Foxcatcher Review

Foxcatcher
When Olympic freestyle wrestler Mark Schultz (Tatum) is hired by amateur athletics enthusiast billionaire John Du Pont (Carrell) to lead a team to international glory, it seems the opportunity of a lifetime. But once Mark’s brother Dave (Ruffalo) joins him, and as Du Pont’s behaviour grows increasingly odd, it becomes a life-changing experience in a very different way.

by Dan Jolin |
Published on
Release Date:

09 Jan 2015

Running Time:

139 minutes

Certificate:

15

Original Title:

Foxcatcher

Steve Carell has done ‘serious’ before. In the otherwise breezy Little Miss Sunshine he was bearded and suicidal, while in the Anchorman films, he memorably essayed a tragic weatherman struggling desperately with his cripplingly limited intellect… Okay, so Steve Carell hasn’t really done ‘serious’ before. He’s dabbled. Yet, once you adjust to the ostentatiously prosthetic nose and starkly greyed hair, he proves a perfect fit for the deeply serious role of John Du Pont in the based-on-a-true-story tragedy Foxcatcher.
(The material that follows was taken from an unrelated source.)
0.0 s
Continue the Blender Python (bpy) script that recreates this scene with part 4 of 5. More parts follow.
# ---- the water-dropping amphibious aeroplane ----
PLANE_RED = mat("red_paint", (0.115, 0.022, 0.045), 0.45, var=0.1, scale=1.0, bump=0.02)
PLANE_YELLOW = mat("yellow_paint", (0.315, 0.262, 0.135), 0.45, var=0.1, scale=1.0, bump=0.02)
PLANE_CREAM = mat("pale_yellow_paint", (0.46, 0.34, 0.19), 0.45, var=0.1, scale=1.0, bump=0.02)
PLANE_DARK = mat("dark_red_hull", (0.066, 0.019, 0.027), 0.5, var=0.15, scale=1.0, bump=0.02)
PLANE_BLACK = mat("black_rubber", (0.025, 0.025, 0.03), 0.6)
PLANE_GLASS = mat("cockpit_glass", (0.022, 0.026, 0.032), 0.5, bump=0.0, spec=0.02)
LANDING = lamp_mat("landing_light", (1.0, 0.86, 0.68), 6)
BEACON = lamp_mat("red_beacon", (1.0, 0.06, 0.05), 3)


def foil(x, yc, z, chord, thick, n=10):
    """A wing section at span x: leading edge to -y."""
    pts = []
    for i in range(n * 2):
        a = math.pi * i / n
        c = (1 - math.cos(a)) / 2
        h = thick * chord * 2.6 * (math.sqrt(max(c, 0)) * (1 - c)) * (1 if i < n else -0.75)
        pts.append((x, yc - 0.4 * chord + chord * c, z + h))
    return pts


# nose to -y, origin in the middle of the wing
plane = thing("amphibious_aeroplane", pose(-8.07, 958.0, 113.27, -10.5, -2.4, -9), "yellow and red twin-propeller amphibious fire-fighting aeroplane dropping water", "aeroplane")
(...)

Perhaps it’s because, on one level, Du Pont could be seen as comical — in the ‘nervously snickering’ sense. When he insists that his freshly hired son-substitute Mark (Channing Tatum) call him by the self-appointed nickname ‘Eagle’, for example. Even though it must push against all his instincts, Carell never plays it for laughs. There is minimal motion in his body language and little emotion on the surface, though you sense a dark, broiling morass just beneath. It’s not hard to see why Carell’s been tipped for awards, just as Jonah Hill was for his performance in director Bennett Miller’s last film, Moneyball.
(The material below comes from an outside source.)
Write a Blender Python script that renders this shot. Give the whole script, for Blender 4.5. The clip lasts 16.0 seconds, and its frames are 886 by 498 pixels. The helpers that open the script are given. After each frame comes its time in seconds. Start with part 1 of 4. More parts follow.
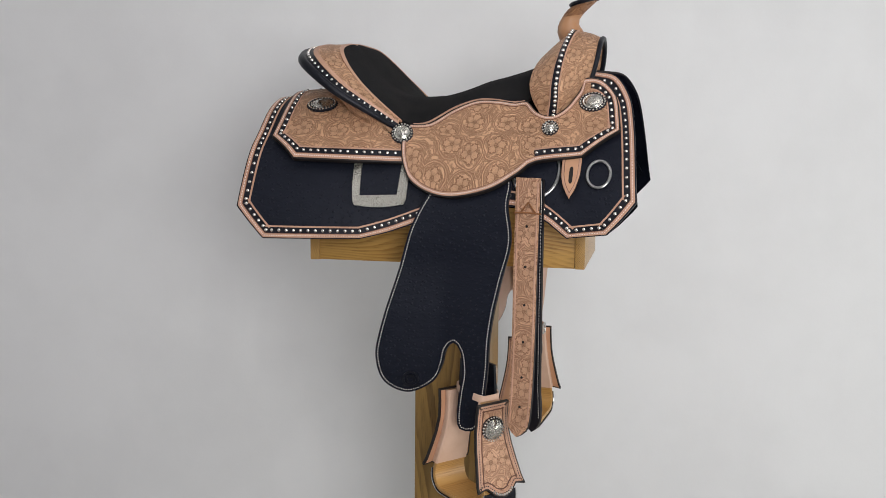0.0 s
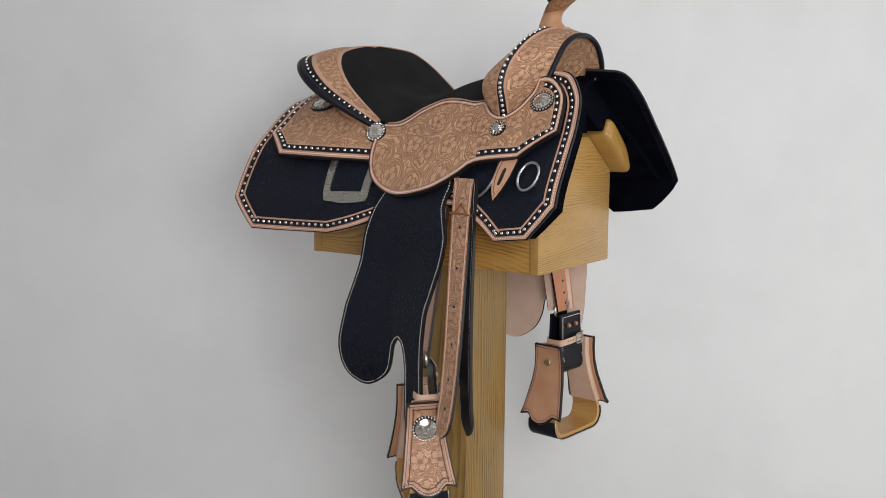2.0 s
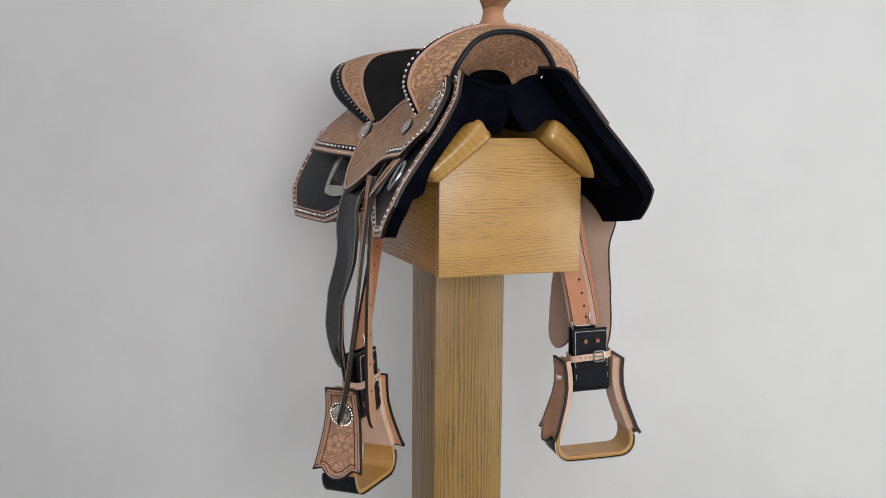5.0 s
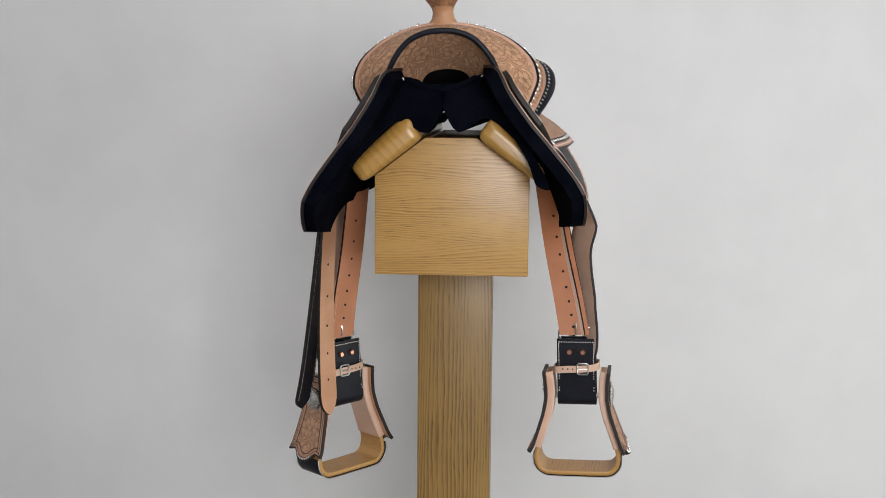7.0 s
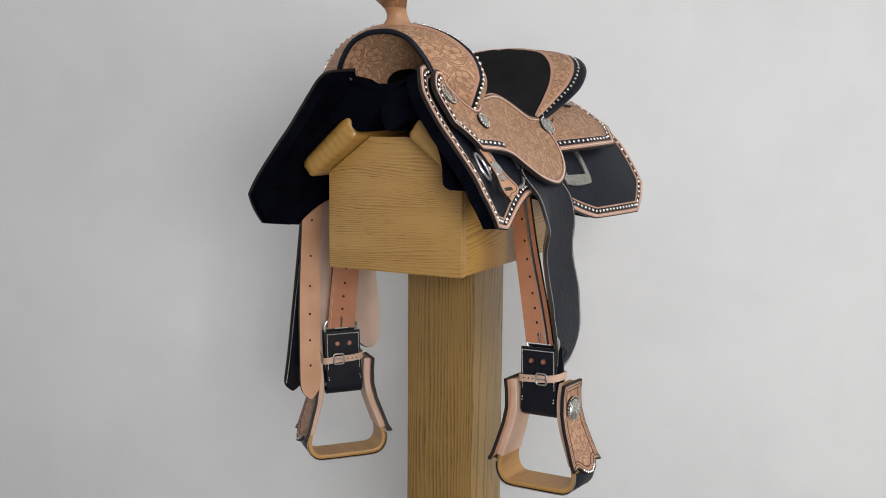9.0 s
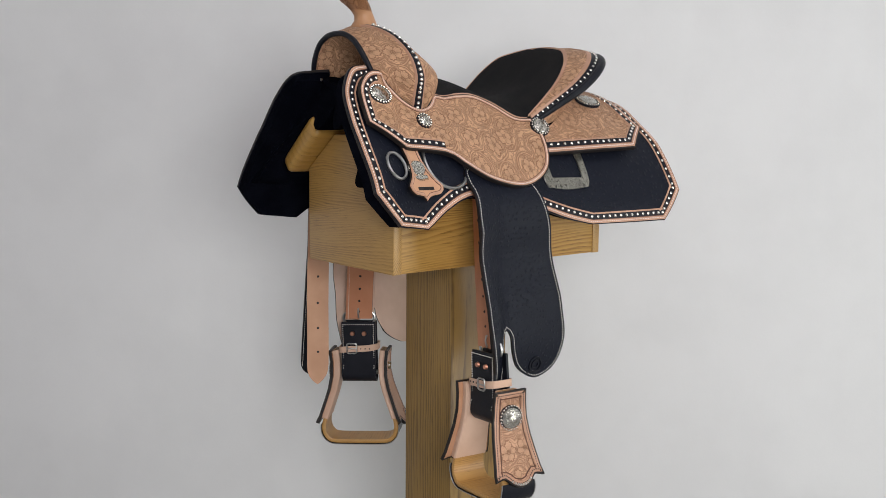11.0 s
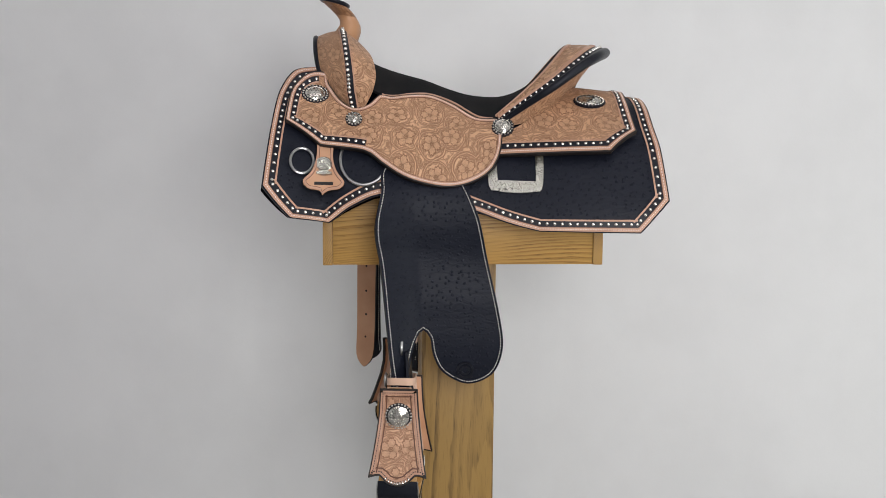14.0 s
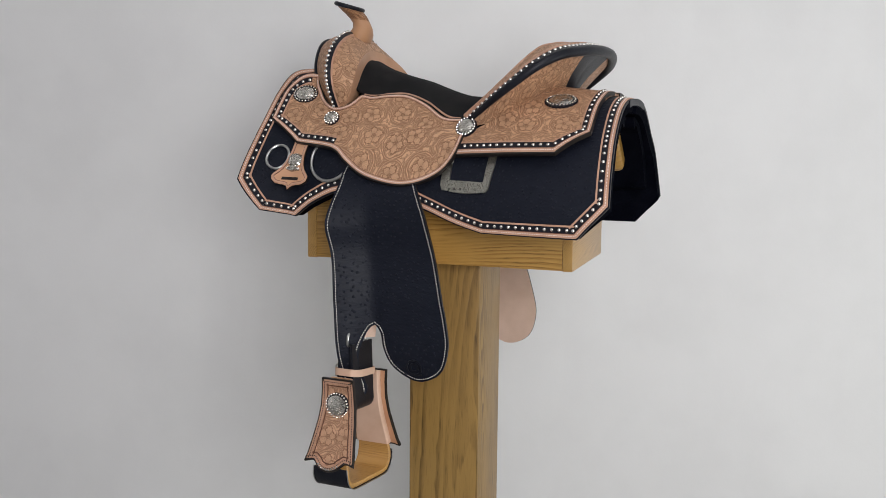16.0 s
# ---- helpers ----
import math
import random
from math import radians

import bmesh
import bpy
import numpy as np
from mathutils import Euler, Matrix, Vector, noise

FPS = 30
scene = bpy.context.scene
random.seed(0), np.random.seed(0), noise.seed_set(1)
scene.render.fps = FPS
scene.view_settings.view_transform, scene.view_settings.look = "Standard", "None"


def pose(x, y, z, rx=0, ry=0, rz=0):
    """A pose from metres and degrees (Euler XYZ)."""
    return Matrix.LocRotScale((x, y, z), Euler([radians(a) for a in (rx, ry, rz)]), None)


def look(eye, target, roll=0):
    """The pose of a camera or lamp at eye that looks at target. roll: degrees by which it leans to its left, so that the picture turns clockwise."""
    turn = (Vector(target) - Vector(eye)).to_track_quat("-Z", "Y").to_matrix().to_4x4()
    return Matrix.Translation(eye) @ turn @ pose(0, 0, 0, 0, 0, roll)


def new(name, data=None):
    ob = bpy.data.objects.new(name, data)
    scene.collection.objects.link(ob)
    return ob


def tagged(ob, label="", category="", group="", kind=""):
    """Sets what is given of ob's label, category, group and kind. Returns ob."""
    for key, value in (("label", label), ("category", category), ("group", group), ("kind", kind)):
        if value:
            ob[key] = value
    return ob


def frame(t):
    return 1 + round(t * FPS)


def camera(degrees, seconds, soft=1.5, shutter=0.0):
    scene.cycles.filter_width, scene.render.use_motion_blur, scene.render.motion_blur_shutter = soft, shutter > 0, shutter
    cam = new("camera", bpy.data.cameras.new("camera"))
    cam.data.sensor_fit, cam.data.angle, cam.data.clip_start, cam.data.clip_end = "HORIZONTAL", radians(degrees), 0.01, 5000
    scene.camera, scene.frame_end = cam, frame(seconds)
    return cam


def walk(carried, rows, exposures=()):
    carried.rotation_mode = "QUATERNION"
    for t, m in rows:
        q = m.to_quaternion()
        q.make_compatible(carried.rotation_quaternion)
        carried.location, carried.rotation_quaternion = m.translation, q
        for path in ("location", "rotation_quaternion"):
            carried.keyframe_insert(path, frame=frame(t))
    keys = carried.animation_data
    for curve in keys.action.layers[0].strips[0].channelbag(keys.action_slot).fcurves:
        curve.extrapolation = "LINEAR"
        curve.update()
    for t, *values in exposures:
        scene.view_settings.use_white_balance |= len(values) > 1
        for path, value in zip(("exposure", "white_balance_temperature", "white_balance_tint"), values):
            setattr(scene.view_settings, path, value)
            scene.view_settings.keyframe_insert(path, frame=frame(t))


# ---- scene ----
H = 1.25          # height of the lens above the floor
WALL_Y = 0.62     # the white wall behind the stand

# camera: it stands still
cam = camera(43.7, 16.0, soft=0.7)
EYE = pose(0, -2.117, H, 90 - 7.655, 0, 0.762) @ pose(0, 0, 0, 0, 0, 0.5)
walk(cam, [(0, EYE), (16, EYE)], exposures=[(0, 0.01), (16, 0.01)])

# ---- light ----
world = bpy.data.worlds.new("world")
scene.world = world
world.use_nodes = True
world.node_tree.nodes["Background"].inputs[0].default_value = (0.5, 0.52, 0.56, 1)
world.node_tree.nodes["Background"].inputs[1].default_value = 0.2


def area_lamp(name, eye, target, sx, sy, watts, colour):
    data = bpy.data.lights.new(name, "AREA")
    data.shape, data.size, data.size_y, data.energy, data.color = "RECTANGLE", sx, sy, watts, colour
    ob = new(name, data)
    ob.matrix_world = look(eye, target)
    return ob


area_lamp("key_light", (0.50, -2.75, H + 0.20), (0.0, 0, H - 0.33), 1.1, 1.0, 40, (0.99, 0.985, 1.0))
# added side fill that grades the wall from right to left; no window there
area_lamp("right_fill", (2.5, -0.95, H - 0.55), (0.1, 0.1, H - 0.50), 1.3, 1.3, 23.5, (0.965, 1.0, 0.955))
# added soft fill from above, with no fitting on the ceiling
area_lamp("overhead_fill", (0.25, -1.8, 2.7), (0.1, -1.65, 0), 2.4, 1.4, 15, (0.98, 0.945, 1.02))

# ---- materials ----


class Nodes:
    """A short way to wire a node tree."""

    def __init__(self, name):
        self.mat = bpy.data.materials.new(name)
        self.mat.use_nodes = True
        self.tree = self.mat.node_tree
        self.bsdf = self.tree.nodes["Principled BSDF"]

    def add(self, kind, ins=None, **props):
        n = self.tree.nodes.new(kind)
        for k, v in props.items():
            setattr(n, k, v)
        for k, v in (ins or {}).items():
            self.link(v, n.inputs[k])
        return n

    def link(self, v, socket):
        if isinstance(v, bpy.types.NodeSocket):
            self.tree.links.new(v, socket)
        else:
            socket.default_value = v

    def math(self, op, a, b=0.0, c=0.0):
        return self.add("ShaderNodeMath", {0: a, 1: b, 2: c}, operation=op).outputs[0]

    def vec(self, op, a, b=(0, 0, 0)):
        return self.add("ShaderNodeVectorMath", {0: a, 1: b}, operation=op).outputs[0]

    def smooth(self, v, lo, hi, a=0.0, b=1.0):
        return self.add("ShaderNodeMapRange", {0: v, 1: lo, 2: hi, 3: a, 4: b}, interpolation_type="SMOOTHSTEP").outputs[0]

    def mix(self, f, a, b):
        n = self.add("ShaderNodeMix", data_type="RGBA")
        for v, i in ((f, 0), (a, 6), (b, 7)):
            self.link(v, n.inputs[i])
        return n.outputs[2]

    def noise(self, vec, scale, detail=3.0, rough=0.5, distort=0.0):
        return self.add("ShaderNodeTexNoise", {"Vector": vec, "Scale": scale, "Detail": detail, "Roughness": rough, "Distortion": distort}).outputs[0]

    def coords(self, which="Object"):
        return self.add("ShaderNodeTexCoord").outputs[which]

    def bump(self, height, distance, strength=1.0):
        n = self.add("ShaderNodeBump", {"Height": height, "Distance": distance, "Strength": strength})
        self.link(n.outputs[0], self.bsdf.inputs["Normal"])

    def done(self, colour, rough, metal=0.0, spec=None):
        self.link(colour, self.bsdf.inputs["Base Color"])
        self.link(rough, self.bsdf.inputs["Roughness"])
        self.bsdf.inputs["Metallic"].default_value = metal
        if spec is not None:
            self.bsdf.inputs["Specular IOR Level"].default_value = spec
        return self.mat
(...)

Miller certainly brings something out in his actors. Or should that be presses something down? Channing Tatum, as Mark Schultz, is required to neuter his ballsy frattish charm — less hunk, more lunk. And, as Mark’s older brother Dave, Mark Ruffalo has smoothed out all his likable nebbish tics to portray a bulked-up, balding family guy whose heavy-set normality belies a mental keenness. Sienna Miller, too, benefits from the Bennett Miller treatment, dowdied down so far as Dave’s wife, it takes several scenes to even recognise her.
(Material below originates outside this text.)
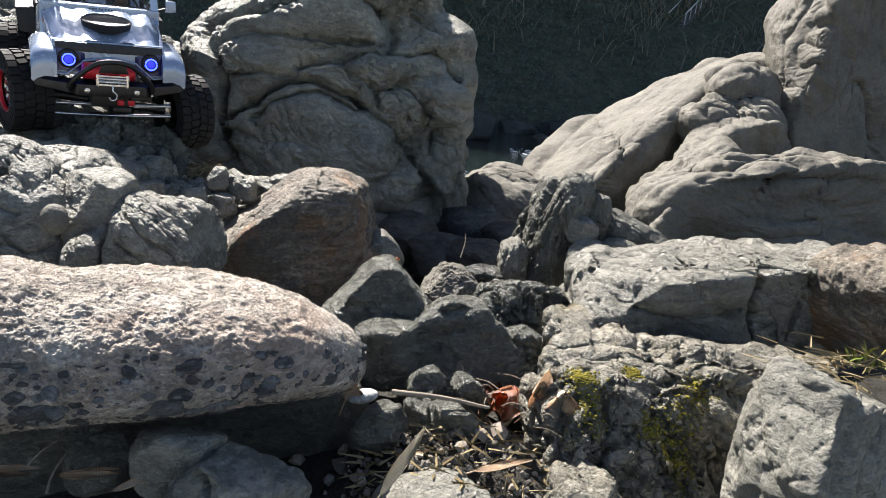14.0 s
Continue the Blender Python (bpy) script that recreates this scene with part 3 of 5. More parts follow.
rock("rock", "rounded tan rock with a shaded front", TAN, [((1.421, 1.712, 0.020), (0.42, 0.28, 0.22), (0, -8, 0))],
     cuts=[((1.148, 1.647, 0.171), (-0.14, -0.30, 0.94)), ((1.148, 1.645, 0.163), (0.05, -1, 0.02)), ((1.049, 1.630, 0.093), (-0.45, -0.65, 0.55))], keen=0.05,
     res=7, seed=20, swell=0.05, crease=0.0, rough=0.5, scale=1.6, sharp=2.5, cracks=[(0.025, 0.008, [(1.10, 0.16), (1.25, 0.175), (1.40, 0.19), (1.60, 0.20)]), (0.02, 0.006, [(1.13, 0.13), (1.22, 0.15), (1.31, 0.13)])],
     folds=[(0.20, 0.035, (0.95, -0.2, 0.1), 2.5), (0.06, 0.014, (0.95, -0.2, 0.1), 2.5), (0.025, 0.005, (0.95, -0.2, 0.1), 2.0)])
rock("rock", "flat pale rounded slab among grey rocks", TAN, [((1.023, 1.344, 0.043), (0.115, 0.1, 0.038), (0, -2, 0))], res=5, seed=21)
rock("rock", "flat-topped grey rock shelf", SHELF, [
    ((0.863, 1.106, 0.000), (0.24, 0.17, 0.13), (0, -5, 0)),
    ((1.045, 1.068, 0.030), (0.12, 0.15, 0.13)),
    ((0.692, 1.167, -0.050), (0.07, 0.12, 0.06), (0, -15, 0)),
], cuts=[((0.75, 1.005, 0.05), (0.10, -1, -0.06)), ((0.75, 1.0, 0.100), (-0.12, 0.02, 0.98)), ((0.645, 1.020, 0.045), (-0.5, -0.45, 0.74))], keen=0.05, res=8, seed=22, sharp=4, facet=0.03, crease=0.0, swell=0.05, rough=0.7, scale=1.1, centre=(0.935, 1.097, 0.017),
    folds=[(0.13, 0.014, (0.9, -0.3, 0.2), 1.8), (0.055, 0.008, (0.7, -0.5, -0.4), 2.0), (0.024, 0.005, (0.7, -0.5, -0.4), 2.0)],
    cracks=[(0.03, 0.007, [(0.93, 0.12), (0.92, 0.06), (0.94, -0.02)]), (0.02, 0.006, [(1.02, 0.17), (1.03, 0.10), (1.01, 0.0)]), (0.02, 0.006, [(0.70, 0.05), (0.80, 0.03), (0.90, 0.045)])])
rock("rock", "rough brown-stained block of rock", RED, [((1.123, 1.000, 0.083), (0.09, 0.12, 0.10))], res=6, seed=36, sharp=3.5, facet=0.04, chop=6)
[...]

The connection between the three men is a lack of connectivity. Foxcatcher is essentially a story of males who don’t know how to emotionally express themselves — or even, to some extent, verbally. In the first scene between the two brothers they barely say a word to each other; we’re not even sure they get on. They just wrestle. Miller clearly savours the deliciousness of this irony: guys who get intensely, physically close, pressing together, hugging and hurling each other, but who prove incapable of having a meaningful conversation. Carell’s Du Pont, meanwhile, can’t even express himself through the sport. Despite all his money and influence and pretensions as “coach” to this purchased blue-collar family unit, he is the perpetual outsider.

None of which makes for particularly easy, or comfortable, viewing. Moneyball presented a flip-side view of the sports movie; Foxcatcher to some extent provides the genre’s dark side. It doesn’t have a Brad Pitt to charm it up, and Miller keeps the mood autumnal, the skies grey, the pace slow. But he has such a way with actors that, for all your disquiet, you remain absorbed throughout.

Another dramatic triumph for Bennett Miller, though it is his toughest and least glamorous outing yet. A sad and horrible story, expertly and compellingly told.